23 to 25 September 2014
Wolfson College, University of Oxford
What are the different factors that shape migration patterns across the world and how do they interact with each other? How do changing levels of socioeconomic development affect shifting migration practices and directions? Do migration policies have a significant impact on people’s migration decisions – or are trade, labour market or welfare policies in origin and destination countries more important? What theoretical approaches can help us to make sense of this complex array of determinants operating across different social, spatial and temporal scales?

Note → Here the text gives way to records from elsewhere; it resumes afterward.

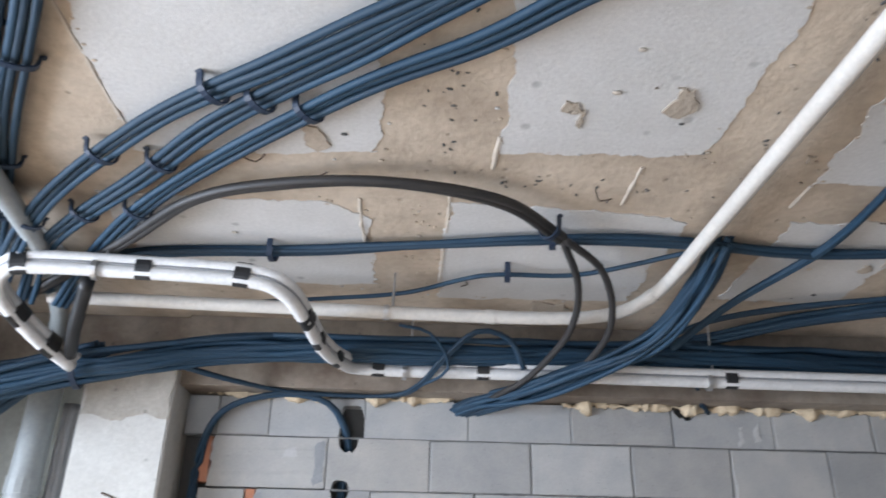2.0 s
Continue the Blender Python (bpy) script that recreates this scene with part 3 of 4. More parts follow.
bundle("two blue conduits clipped along the raw ceiling", [(0.8, 2.55, 2.56), (0.95, 2.35, 2.66), (1.11, 2.01), (1.09, 1.59), (1.08, 1.14), (1.15, 0.83), (1.19, 0.59), (1.23, 0.41), (1.28, 0.1), (1.4, -0.8)], 3, spread=0.011, ties=(0.4, 0.55, 0.62))
bundle("blue conduits crossing the ceiling to the partition wall", [(-1.3, 2.35, 2.62), (-1.04, 2.27), (-0.47, 2.18), (0.32, 2.03), (0.71, 2.03), (1.11, 2.07), (1.78, 2.0), (2.27, 1.93), (2.7, 1.71), (2.93, 1.5), (3.02, 1.36)], 4, spread=0.019, ties=(0.18, 0.36, 0.65, 0.78, 0.89))
bundle("single dark conduit branching over the ceiling", [(2.0, 2.0), (2.76, 1.91), (3.19, 1.93), (3.5, 1.86)], 1, ties=(0.5,), radius=0.008)
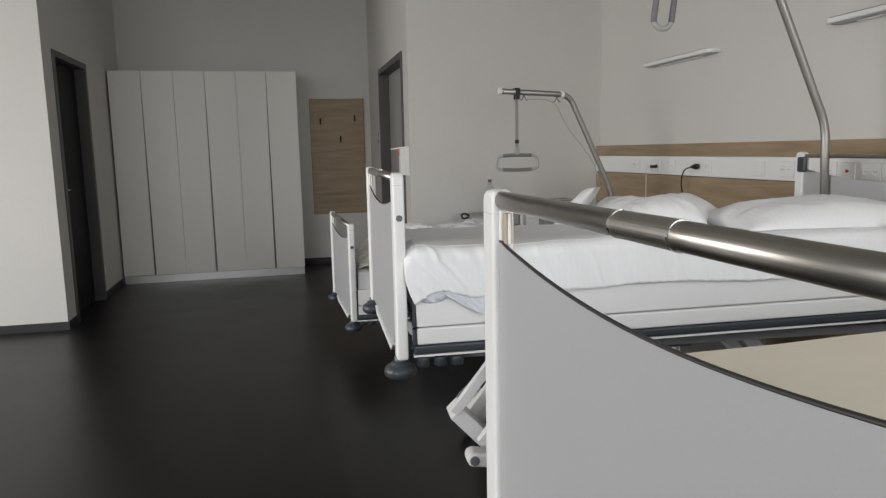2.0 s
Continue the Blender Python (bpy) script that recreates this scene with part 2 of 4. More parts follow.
def striped_cotton():
    # white satin-stripe bed linen: the stripes differ in gloss and slightly in tone
    m = bpy.data.materials.new("white_striped_bed_linen")
    m.use_nodes = True
    nt = m.node_tree
    b = nt.nodes["Principled BSDF"]
    co = nt.nodes.new("ShaderNodeTexCoord")
    w = nt.nodes.new("ShaderNodeTexWave")
    w.bands_direction = "X"
    w.inputs["Scale"].default_value, w.inputs["Distortion"].default_value = 16.0, 0.4
    nt.links.new(co.outputs["Object"], w.inputs["Vector"])
    r = nt.nodes.new("ShaderNodeValToRGB")
    e = r.color_ramp.elements
    e[0].position, e[0].color = 0.4, (0.845, 0.850, 0.862, 1)
    e[1].position, e[1].color = 0.6, (0.853, 0.858, 0.870, 1)
    nt.links.new(w.outputs["Fac"], r.inputs[0])
    nt.links.new(r.outputs[0], b.inputs["Base Color"])
    b.inputs["Roughness"].default_value = 0.8
    n = nt.nodes.new("ShaderNodeTexNoise")
    n.inputs["Scale"].default_value, n.inputs["Detail"].default_value, n.inputs["Distortion"].default_value = 9, 6, 1.2
    nt.links.new(co.outputs["Object"], n.inputs["Vector"])
    # raised satin stripes over soft creases
    mix = nt.nodes.new("ShaderNodeMath")
    mix.operation = "MULTIPLY_ADD"
    mix.inputs[1].default_value = 0.10
    nt.links.new(w.outputs["Fac"], mix.inputs[0])
    nt.links.new(n.outputs["Fac"], mix.inputs[2])
    bp = nt.nodes.new("ShaderNodeBump")
    bp.inputs["Strength"].default_value, bp.inputs["Distance"].default_value = 0.22, 0.009
    nt.links.new(mix.outputs[0], bp.inputs["Height"])
    weave = nt.nodes.new("ShaderNodeTexNoise")
    weave.inputs["Scale"].default_value, weave.inputs["Detail"].default_value = 420, 2
    nt.links.new(co.outputs["Object"], weave.inputs["Vector"])
    bq = nt.nodes.new("ShaderNodeBump")
    bq.inputs["Strength"].default_value, bq.inputs["Distance"].default_value = 0.12, 0.0015
    nt.links.new(weave.outputs["Fac"], bq.inputs["Height"])
    nt.links.new(bp.outputs[0], bq.inputs["Normal"])
    nt.links.new(bq.outputs[0], b.inputs["Normal"])
    return m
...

This conference was organised as the culmination of the DEMIG project – Determinants of International Migration: A Theoretical and Empirical Assessment of Policy, Origin and Destination Effects. The aim of this interdisciplinary conference were to advance evidence-based and theoretical understanding of such determinants of migration processes. While there is a plethora of research on the social, cultural and economic impacts of migration, research on the determinants of migration has remained relatively under-researched and under-theorized. Although there is consensus that various contextual factors in origin and destination countries, policies and social networks all play some role in driving migration, there are conflicting views on their effects, relative importance and interaction.

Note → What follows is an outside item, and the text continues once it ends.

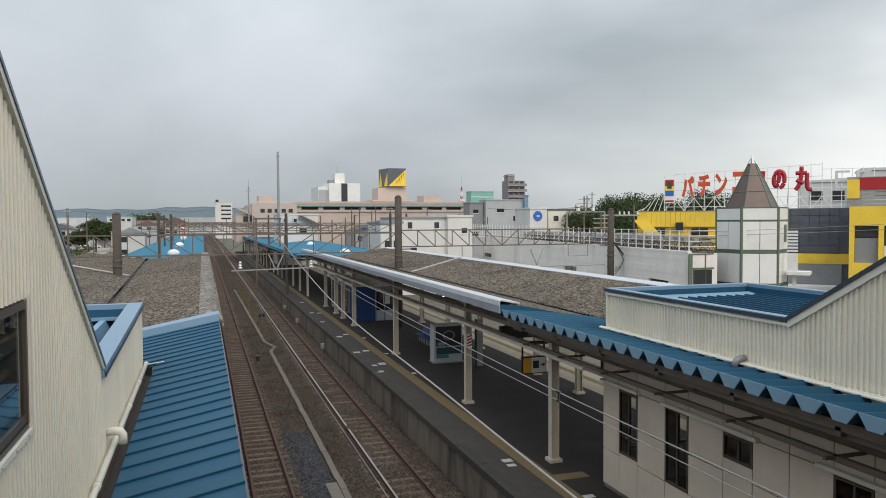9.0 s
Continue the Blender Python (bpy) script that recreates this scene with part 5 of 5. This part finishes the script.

In the absence of any general theory of migration that can tie together all these different elements, significant progress can be achieved by integrating theoretical insights from different disciplines and fields of empirical research that specialise on particular themes and migrant categories. To advance this agenda, this conference brought together migration scholars to discuss theoretical and empirical avenues for advancing the understanding of the drivers of migration processes.

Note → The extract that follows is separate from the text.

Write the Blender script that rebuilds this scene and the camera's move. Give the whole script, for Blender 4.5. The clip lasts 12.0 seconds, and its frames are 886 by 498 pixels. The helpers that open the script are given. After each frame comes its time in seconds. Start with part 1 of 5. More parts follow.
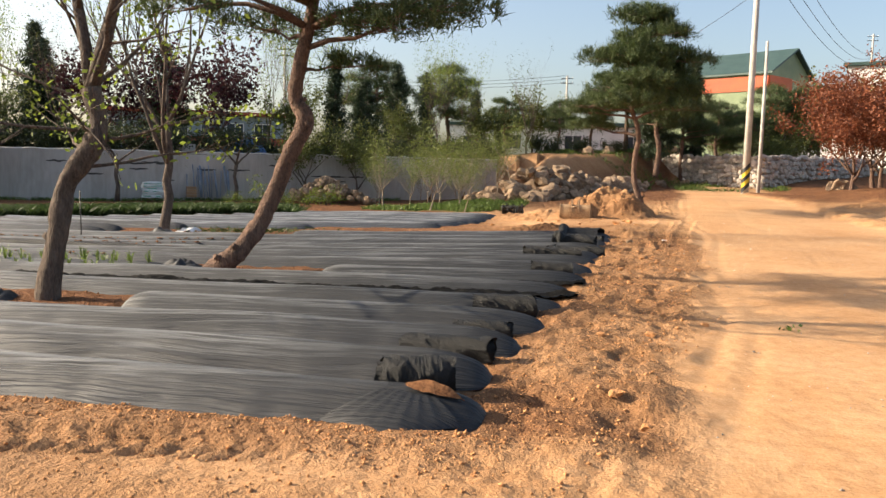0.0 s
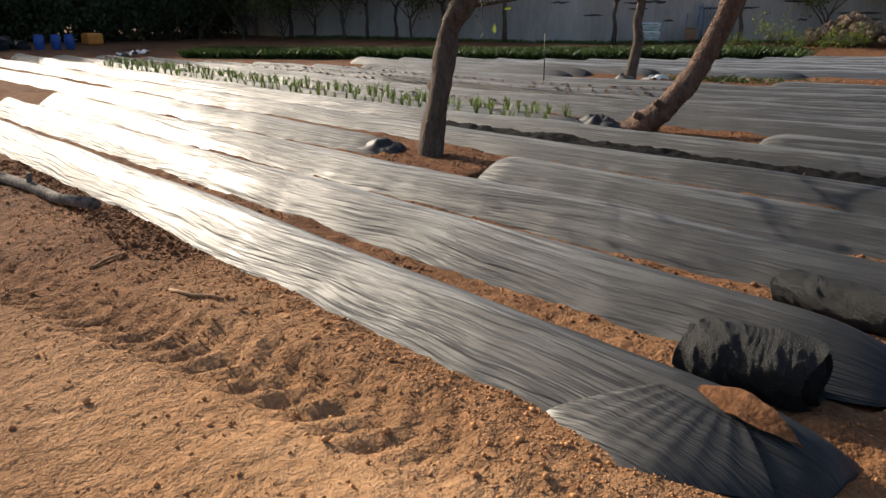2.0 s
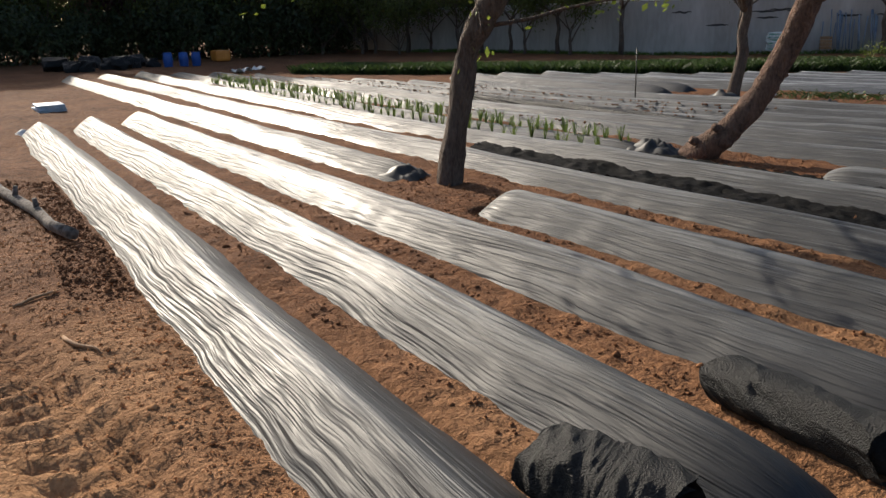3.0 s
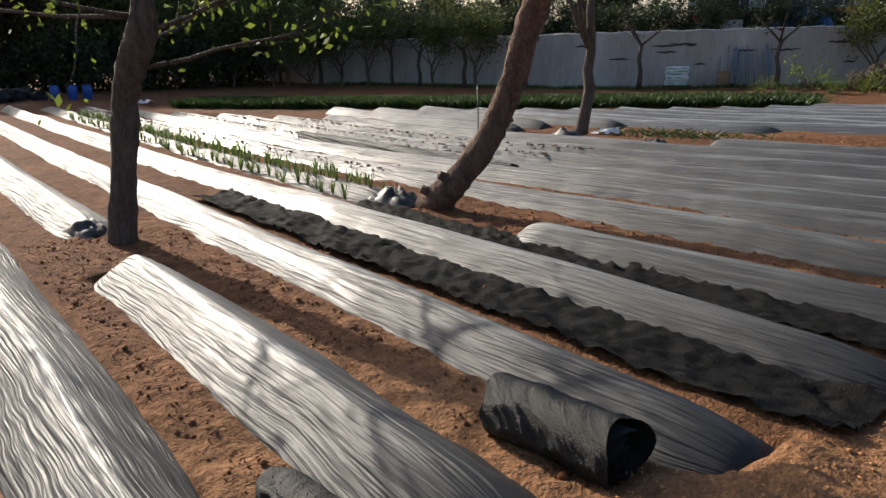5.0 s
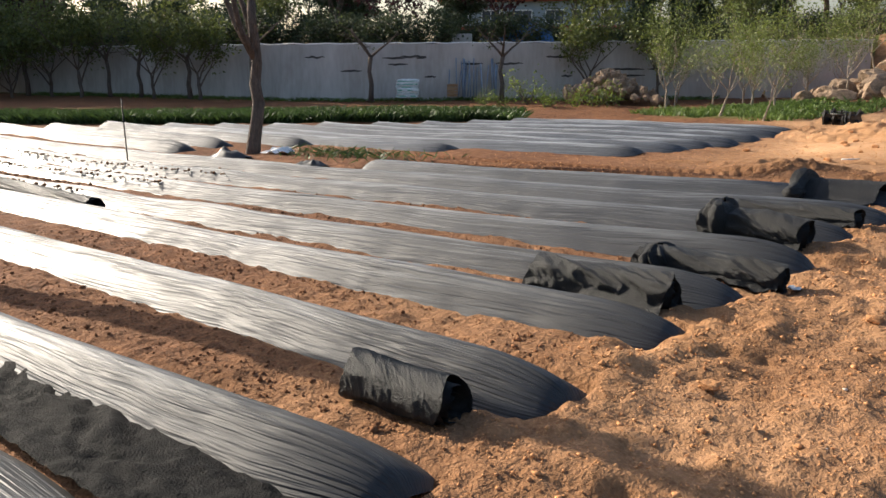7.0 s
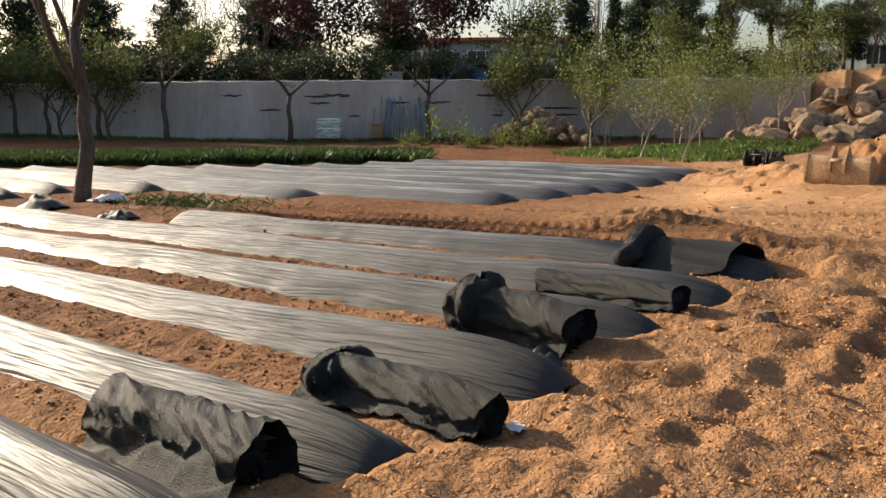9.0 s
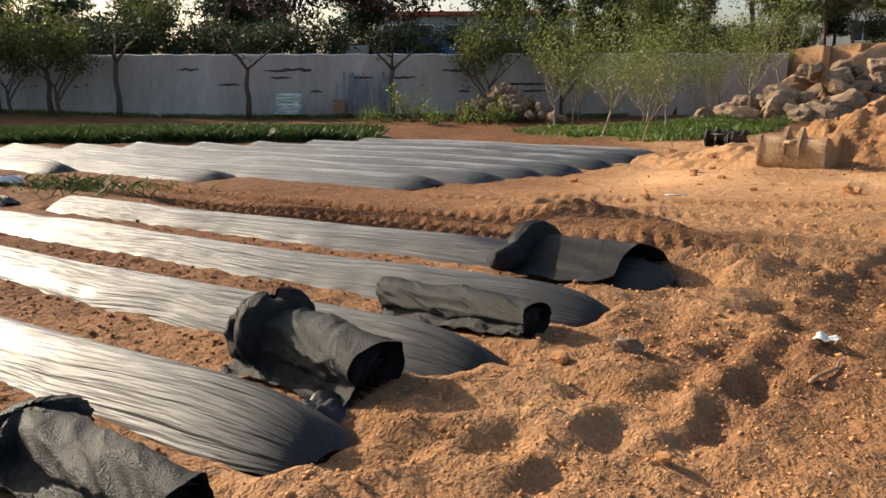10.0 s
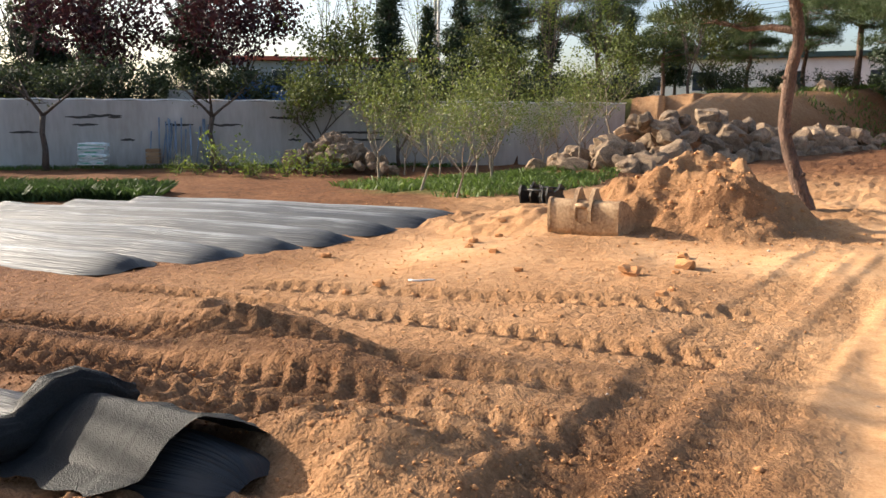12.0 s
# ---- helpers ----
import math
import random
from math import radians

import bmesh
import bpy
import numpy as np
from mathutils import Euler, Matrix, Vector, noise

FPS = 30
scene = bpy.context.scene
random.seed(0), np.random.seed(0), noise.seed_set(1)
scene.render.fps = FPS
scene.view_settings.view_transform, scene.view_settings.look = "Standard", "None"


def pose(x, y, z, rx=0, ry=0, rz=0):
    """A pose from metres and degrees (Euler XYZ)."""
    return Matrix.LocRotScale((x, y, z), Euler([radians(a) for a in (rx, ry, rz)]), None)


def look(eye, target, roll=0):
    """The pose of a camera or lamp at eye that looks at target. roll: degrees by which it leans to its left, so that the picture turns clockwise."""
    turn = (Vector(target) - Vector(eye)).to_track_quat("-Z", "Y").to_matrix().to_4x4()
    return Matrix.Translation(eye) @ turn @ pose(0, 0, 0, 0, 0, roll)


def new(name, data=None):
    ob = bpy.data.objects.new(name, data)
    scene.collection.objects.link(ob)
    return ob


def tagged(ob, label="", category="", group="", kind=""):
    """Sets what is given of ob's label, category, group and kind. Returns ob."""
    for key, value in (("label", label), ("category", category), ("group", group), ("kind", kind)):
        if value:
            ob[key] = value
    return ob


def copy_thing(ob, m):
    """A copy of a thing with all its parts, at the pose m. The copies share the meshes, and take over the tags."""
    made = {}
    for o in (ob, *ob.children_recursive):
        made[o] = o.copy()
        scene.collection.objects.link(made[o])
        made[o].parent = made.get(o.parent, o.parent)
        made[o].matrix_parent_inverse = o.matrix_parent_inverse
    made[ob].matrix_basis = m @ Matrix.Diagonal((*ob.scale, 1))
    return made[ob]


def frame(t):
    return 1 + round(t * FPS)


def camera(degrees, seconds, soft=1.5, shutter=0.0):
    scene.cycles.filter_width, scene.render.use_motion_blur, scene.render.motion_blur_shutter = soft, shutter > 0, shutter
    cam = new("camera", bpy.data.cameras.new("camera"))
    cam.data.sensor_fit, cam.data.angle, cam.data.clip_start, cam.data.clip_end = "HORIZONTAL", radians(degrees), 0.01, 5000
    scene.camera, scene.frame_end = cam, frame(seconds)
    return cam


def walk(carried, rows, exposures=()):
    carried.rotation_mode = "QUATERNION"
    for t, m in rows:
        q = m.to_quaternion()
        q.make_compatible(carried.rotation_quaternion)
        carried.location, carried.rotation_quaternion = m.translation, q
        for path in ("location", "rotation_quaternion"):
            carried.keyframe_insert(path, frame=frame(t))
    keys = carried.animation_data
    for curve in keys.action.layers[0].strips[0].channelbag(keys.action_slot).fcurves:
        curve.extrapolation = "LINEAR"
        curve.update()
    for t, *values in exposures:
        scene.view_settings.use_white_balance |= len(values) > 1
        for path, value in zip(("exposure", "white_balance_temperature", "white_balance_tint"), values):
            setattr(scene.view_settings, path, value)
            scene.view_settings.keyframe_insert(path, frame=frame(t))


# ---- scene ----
cam = camera(58.9, 12.0)
METRES, EYE, TILT, LEAN, TURN = 14.851, 1.5, 0.0, 0.0, 13.6
ROWS = [
    (0.0, -0.0059, -0.0242, 0.0, 0.14, -6.15, -1.25),
    (0.5, 0.0002, 0.0078, -0.0011, 9.54, -9.45, -1.02),
    (1.0, 0.0072, 0.0428, -0.0034, 22.97, -13.49, -0.36),
    (1.5, 0.0212, 0.0801, -0.0042, 29.71, -16.72, 0.1),
    (2.0, 0.0299, 0.1211, -0.0038, 36.58, -17.57, 0.65),
    (2.5, 0.0462, 0.1600, -0.0005, 43.38, -18.06, 1.17),
    (4.5, 0.1183, 0.3127, -0.0006, 48.7, -14.5, 1.72),
    (5.0, 0.1429, 0.3521, -0.0, 43.5, -14.54, 1.49),
    (5.5, 0.1592, 0.391, -0.0007, 35.54, -14.95, 0.96),
    (6.0, 0.1764, 0.4314, -0.0031, 30.22, -14.94, 0.49),
    (6.5, 0.1889, 0.4754, -0.0053, 29.09, -14.89, 0.24),
    (7.0, 0.2041, 0.5195, -0.0017, 28.29, -14.1, 0.42),
    (7.5, 0.2135, 0.5618, 0.0004, 27.51, -12.59, 0.37),
    (9.5, 0.2723, 0.7268, -0.0129, 26.12, -11.29, 0.15),
    (10.0, 0.2861, 0.7683, -0.0122, 25.68, -12.95, 0.12),
    (10.5, 0.298, 0.814, -0.0103, 25.26, -13.13, 0.15),
    (11.0, 0.3108, 0.8551, -0.0081, 22.61, -12.28, 0.07),
    (11.5, 0.3241, 0.8955, -0.0071, 18.96, -10.64, -0.18),
    (12.0, 0.3366, 0.9338, -0.0076, 17.02, -9.73, -0.26),
]
walk(cam, [(t, pose(0, 0, EYE, TILT, LEAN, TURN) @ pose(METRES * x, METRES * y, METRES * z, 90 + pitch, roll, yaw)) for t, x, y, z, yaw, pitch, roll in ROWS],
     [(0.0, 1.0, 6700, 10), (0.5, 1.05, 6650, 10), (1.0, 0.72, 6500, 10), (1.8, 0.40, 6350, 10), (2.7, 0.18, 6150, 10), (4.5, 0.15, 5950, 10), (5.5, 0.62, 5980, 10), (6.5, 0.90, 6050, 10),
      (7.5, 0.86, 6100, 10), (9.5, 0.70, 6750, 10), (10.5, 0.83, 6350, 10), (12.0, 1.1, 6250, 10)])

# ---- light ----
SUN_DIR = Vector((-0.995, -0.10, 0.0)).normalized()
SUN_EL = radians(24)
world = bpy.data.worlds.new("sky_world")
scene.world = world
world.use_nodes = True
wn = world.node_tree
sky = wn.nodes.new("ShaderNodeTexSky")
sky.sky_type = 'NISHITA'
sky.sun_disc = False
sky.sun_elevation = SUN_EL
sky.sun_rotation = math.atan2(SUN_DIR.x, SUN_DIR.y)
sky.air_density, sky.dust_density, sky.ozone_density = 0.9, 3.2, 0.8
wn.links.new(sky.outputs[0], wn.nodes["Background"].inputs[0])
wn.nodes["Background"].inputs[1].default_value = 0.125
sun_data = bpy.data.lights.new("sun", 'SUN')
sun_data.energy, sun_data.angle, sun_data.color = 5.0, radians(0.6), (1.0, 0.86, 0.67)
sun = new("sun", sun_data)
to_sun = (SUN_DIR * math.cos(SUN_EL) + Vector((0, 0, math.sin(SUN_EL)))).normalized()
sun.matrix_world = look(to_sun * 60, (0, 0, 0))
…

DEMIG was core-funded by the European Research Council (ERC) under the European Community’s 7th Framework Programme (FP7/2007-2013) / ERC Grant Agreement 240940. Additional support for this conference was acquired through the Drivers and Dynamics of High-Skilled Migration project, funded by the Alfred P. Sloan Foundation. IMI is a member of the Oxford Martin School at Oxford University, and received additional funding to match the ERC grant for DEMIG.
The role of development in migration processes
How do economic and demographic transitions, as well as human development in origin and destination countries, affect patterns of immigration and emigration? Is Zelinsky’s (1971) model of the ‘mobility transition’ still useful for explaining contemporary and future migration? How do processes of development and social transformation affect people’s aspirations and capabilities and their decisions in terms of whether, when, how, where and for how long to migrate?
The role of states and policies in migration processes
How do states and their migration and non-migration (e.g., trade, labour market, welfare) policies in origin and destination countries affect the size, timing, duration, direction and composition of international migration? Are borders largely ‘beyond control’ or are migration policies relatively effective? How large is the effect of policies when taking into account other migration determinants?
Advancing migration theory is essential in building a shared body of generalised knowledge that can also serve as a guide for further research. How can different theories on the causes of migration be combined? To what extent do their conflicting underlying assumptions present an obstacle to such integration? How can we better connect migration theory to general theories of social change and development?